State only the number of lines that include "Continue".

§ **Data shown**

# # # # #

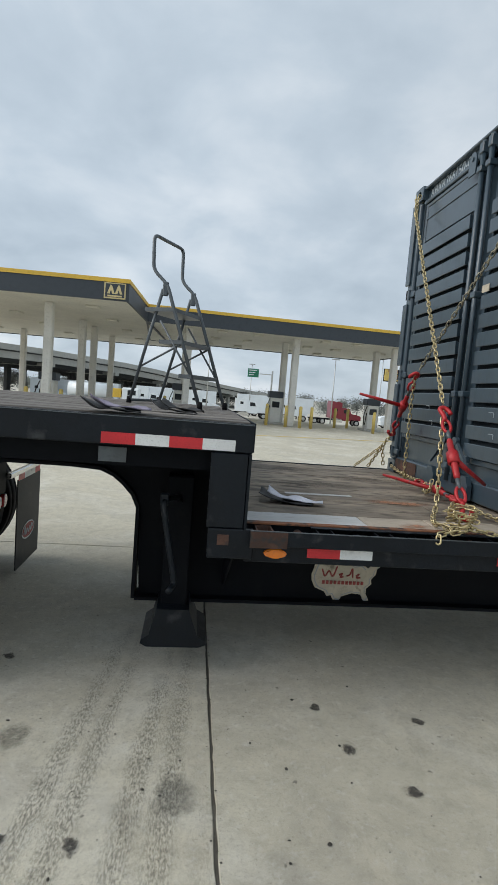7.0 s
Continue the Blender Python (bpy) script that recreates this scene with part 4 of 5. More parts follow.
for s, y0 in ((1, 4.155), (-1, 6.41)):
    ys = sorted((y0, y0 + s * 0.59))
    part("mud_flap", nb(-8.385, -8.375, ys[0], ys[1], 0.055, 0.80), RUBBER_FLAP, truck, "black rubber mud flap with red oval badge")
    yc = y0 + s * 0.30
    badge = part("flap_badge", ring(bmesh.new(), oval(yc, 0.325, 0.165, 0.072, 32), oval(yc, 0.325, 0.154, 0.062, 32), (-8.374, 0, 0), (0, 1, 0), (0, 0, 1), 0.002), WHITE_VINYL, truck, "pale oval outline")
    part("badge_field", nprism(oval(yc, 0.325, 0.153, 0.061, 32), (-8.3742, 0, 0), (0, 1, 0), (0, 0, 1), 0.001), DARK_RED, badge)
    part("badge_stroke", tube(bmesh.new(), curve([(-8.372, yc - 0.12, 0.305), (-8.372, yc - 0.085, 0.365), (-8.372, yc - 0.07, 0.30), (-8.372, yc - 0.03, 0.34), (-8.372, yc, 0.305), (-8.372, yc + 0.035, 0.345), (-8.372, yc + 0.06, 0.305), (-8.372, yc + 0.085, 0.36), (-8.372, yc + 0.12, 0.32)], 5), 0.006, 5), WHITE_VINYL, badge)
    bar = part("flap_hanger", nb(-8.40, -8.36, ys[0] - 0.01, ys[1] + 0.22 if s > 0 else ys[1] + 0.01, 0.845, 0.89, 0.008) if s > 0 else nb(-8.40, -8.36, ys[0] - 0.22, ys[1] + 0.01, 0.845, 0.89, 0.008), CHROME, truck, "polished flap hanger")
    seg = 0.56 / 3
    for i, mt in enumerate((TAPE_R, TAPE_W, TAPE_R)):
        a = ys[0] + i * 0.14 if i == 0 else (ys[0] + 0.14 if i == 1 else ys[0] + 0.42)
        b = ys[0] + 0.14 if i == 0 else (ys[0] + 0.42 if i == 1 else ys[0] + 0.56)
        part("hanger_tape", nb(-8.3745, -8.371, a, b, 0.795, 0.842), mt, bar)
# half fenders, deck plate, fifth wheel
for y0 in (4.05, 5.85):
    part("quarter_fender", nb(-11.2, -10.75, y0, y0 + 0.6, 0.95, 1.10, 0.03), SMOKE, truck, "grey quarter fender")
part("frame_cover", nb(-11.9, -10.2, 4.4, 6.1, 1.0, 1.02), STEEL, truck, "bright tread deck plate")
part("fifth_wheel", nb(-10.25, -9.2, 4.75, 5.73, 1.03, 1.145, 0.02), BLACK, truck, "greasy fifth wheel plate")
part("ramp_plate", nb(-9.3, -8.5, 4.95, 5.53, 0.995, 1.01), STEEL, truck)
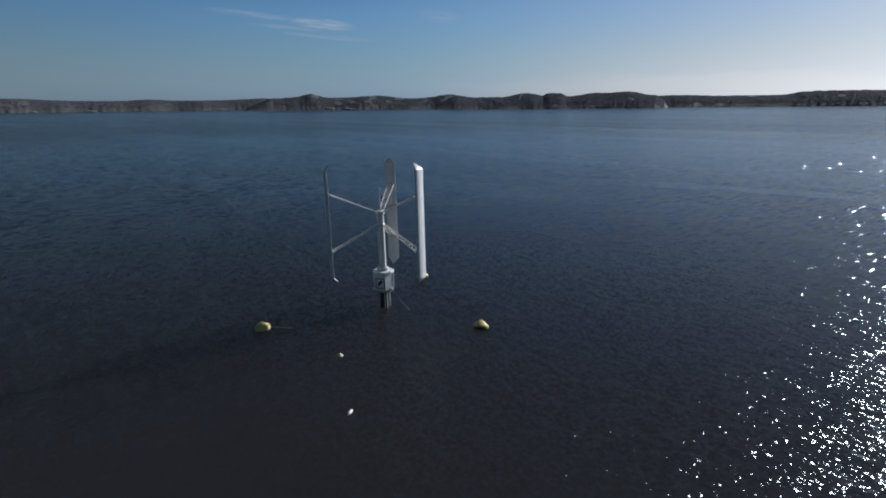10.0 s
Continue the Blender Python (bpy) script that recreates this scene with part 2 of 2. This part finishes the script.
def haze_sheen(b):
    """A pale blue-grey sheen on needles and heather that stands in for distance haze."""
    b.inputs["Sheen Weight"].default_value = 0.24
    b.inputs["Sheen Roughness"].default_value = 0.7
    b.inputs["Sheen Tint"].default_value = (0.62, 0.71, 0.92, 1.0)


def land_material():
    m, t, b = material("hazy_heath_and_granite", 0.9)
    co = nd(t, "ShaderNodeNewGeometry").outputs["Position"]
    nz = nd(t, "ShaderNodeSeparateXYZ", i0=nd(t, "ShaderNodeNewGeometry").outputs["Normal"]).outputs[2]
    pz = nd(t, "ShaderNodeSeparateXYZ", i0=co).outputs[2]
    big = nd(t, "ShaderNodeTexNoise", Vector=co, Scale=0.008, Detail=5.0, Roughness=0.6).outputs[0]
    mid = nd(t, "ShaderNodeTexNoise", Vector=co, Scale=0.05, Detail=4.0, Roughness=0.6).outputs[0]
    # heath tones cooled towards blue-grey, with the distance haze put into the colour
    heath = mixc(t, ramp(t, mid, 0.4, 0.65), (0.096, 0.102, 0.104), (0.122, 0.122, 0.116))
    rock = mixc(t, ramp(t, mid, 0.35, 0.7), (0.12, 0.115, 0.11), (0.17, 0.16, 0.15))
    bare = mth(t, "MAXIMUM", ramp(t, big, 0.72, 0.8), mth(t, "SUBTRACT", 1.0, ramp(t, mth(t, "ADD", pz, mth(t, "MULTIPLY", mid, 5.0)), 2.4, 4.4)))
    t.links.new(mixc(t, bare, heath, rock), b.inputs["Base Color"])
    b.inputs["Specular IOR Level"].default_value = 0.2
    return m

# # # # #

§ **Output for this task**
2